Everything we wrote about beer and pubs in November 2019

We managed a respectable fourteen posts in November, with an emphasis on pubs, community and gentrification, but with the odd tasting note and bit of history, too.

The first proper post of the month wasn’t about beer and was a solo flight for Ray on the subject of pies, and specifically whether they need to have a pastry base:

You are here for deprogramming. Everything you thought you knew about pies is wrong. Listen to me – listen carefully: even if it has no pastry base, it is still a pie. You might have a preference for a pie with a pastry base. That might be how your Mum made pies, or how the speciality pie of your hometown is made. But none of that means ‘stew with a lid’ is anything other than a legitimate pie.

This generated some attention from outside our friendly bubble – turns out pie people are passionate and partisan as beer geeks.

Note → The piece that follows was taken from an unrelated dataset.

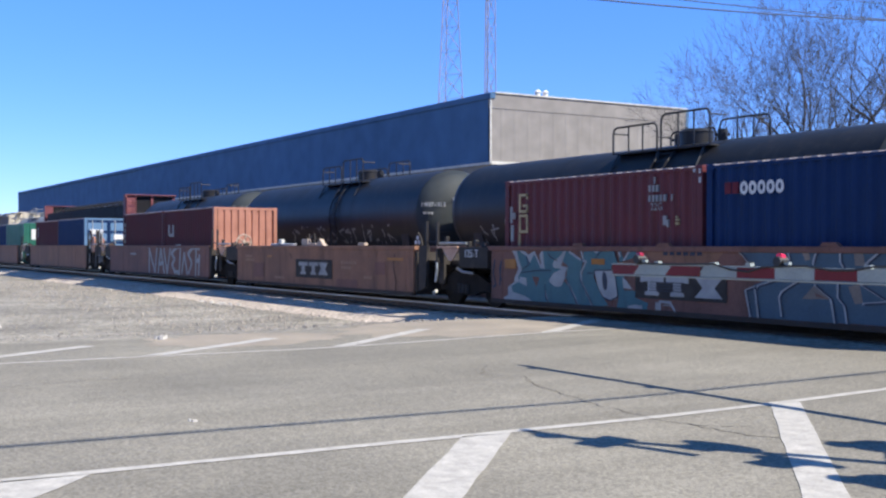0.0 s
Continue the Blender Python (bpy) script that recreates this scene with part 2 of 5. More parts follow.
# oxide lightened for car ends that the sun strikes
M_HPINK = mat("sunlit_oxide_end", (0.34, 0.185, 0.15), (0.25, 0.13, 0.105), 0.6, 0, 0.8, 30, 0.1, 0.6, (0.13, 0.06, 0.05))
M_TAN = mat("tan_steel", (0.54, 0.43, 0.34), (0.40, 0.31, 0.25), 0.8, 0, 5)
# tan lightened so that plates standing in shade look sunlit
M_PLATE = mat("sunlit_tan_plate", (0.62, 0.40, 0.29), (0.48, 0.30, 0.22), 0.8, 0, 5)
M_HBROWN = mat("hopper_brown", (0.11, 0.068, 0.064), (0.075, 0.044, 0.042), 0.85, 0, 0.8, 30, 0.1, 0.7, (0.04, 0.025, 0.022), spec=0.05)
M_HGB = mat("hopper_grey_brown", (0.25, 0.23, 0.228), (0.19, 0.165, 0.162), 0.6, 0, 0.8, 30, 0.1, 0.95, (0.11, 0.045, 0.038))
M_HPATCH = mat("hopper_black_blotched", (0.235, 0.20, 0.205), (0.05, 0.03, 0.032), 0.7, 0, 0.75, 30, 0.1, 0.9, (0.04, 0.024, 0.024))
M_HPATCH.node_tree.nodes["Color Ramp"].color_ramp.elements[0].position, M_HPATCH.node_tree.nodes["Color Ramp"].color_ramp.elements[1].position = 0.41, 0.47
M_MARK = mat("worn_white_mark", (0.42, 0.42, 0.41), (0.32, 0.32, 0.315), 0.6, bump=0)
M_HSILVER = mat("hopper_silver_grey", (0.40, 0.395, 0.365), (0.34, 0.335, 0.31), 0.5, 0, 0.8, 30, 0.08, 0.5, (0.26, 0.21, 0.17))
M_ENDCREAM = mat("cream_end_paint", (0.56, 0.51, 0.42), (0.47, 0.43, 0.355), 0.6, 0, 0.8, 30, 0.08, 0.5, (0.3, 0.22, 0.16))
M_SILL = mat("dark_brown_sill", (0.075, 0.055, 0.046), (0.05, 0.038, 0.033), 0.85, 0, 3)
M_REDF = mat("very_faded_red_lettering", (0.24, 0.105, 0.075), rough=0.7, bump=0)
M_BLUEF = mat("faded_blue_lettering", (0.11, 0.105, 0.15), rough=0.7, bump=0)
M_REDN = mat("dark_red_lettering", (0.15, 0.02, 0.035), rough=0.6, bump=0)
M_THEAD = mat("tank_head_sunlit_grey", (0.41, 0.42, 0.40), (0.35, 0.36, 0.34), 0.6, 0, 1.2, 30, 0.08, 0.5, (0.26, 0.2, 0.155), spec=0.1)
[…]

For our own satisfaction, we (mostly Jess) set out to discover exactly when British brewers started putting the ABV on beer packaging and at point of sale:

[We were] able to establish that a change in the law was proposed in 1987 by the Ministry for Agriculture, Fisheries and Food (MAFF) in response to an EEC (European Economic Community) directive… And that was our first surprise – we had assumed it happened as a result of either consumer or CAMRA pressure, or as a result of one of the many government enquiries going on at the time. But it looks like it was actually just an all-but automatic implementation in the UK of European wide legislation.


Cinema Open

The first of our pieces on pubs and gentrification was a reflection on the relaunch of The Fellowship at Bellingham, south east London, which we last visited in 2016 when it was semi-derelict:

We visited shortly after opening on a Sunday when it was fairly quiet but with a good number of reservations for lunch later in the afternoon. They had had a busy night before, too, as suggested by the dry pumps and confirmed by the staff behind the bar: “Well, we did have Don Letts here last night.”… We were really impressed with the transformation, or rather the comparative lack of it. While it definitely clean and contemporary the original wooden panelling was visible throughout, barely even retouched or varnished in some places.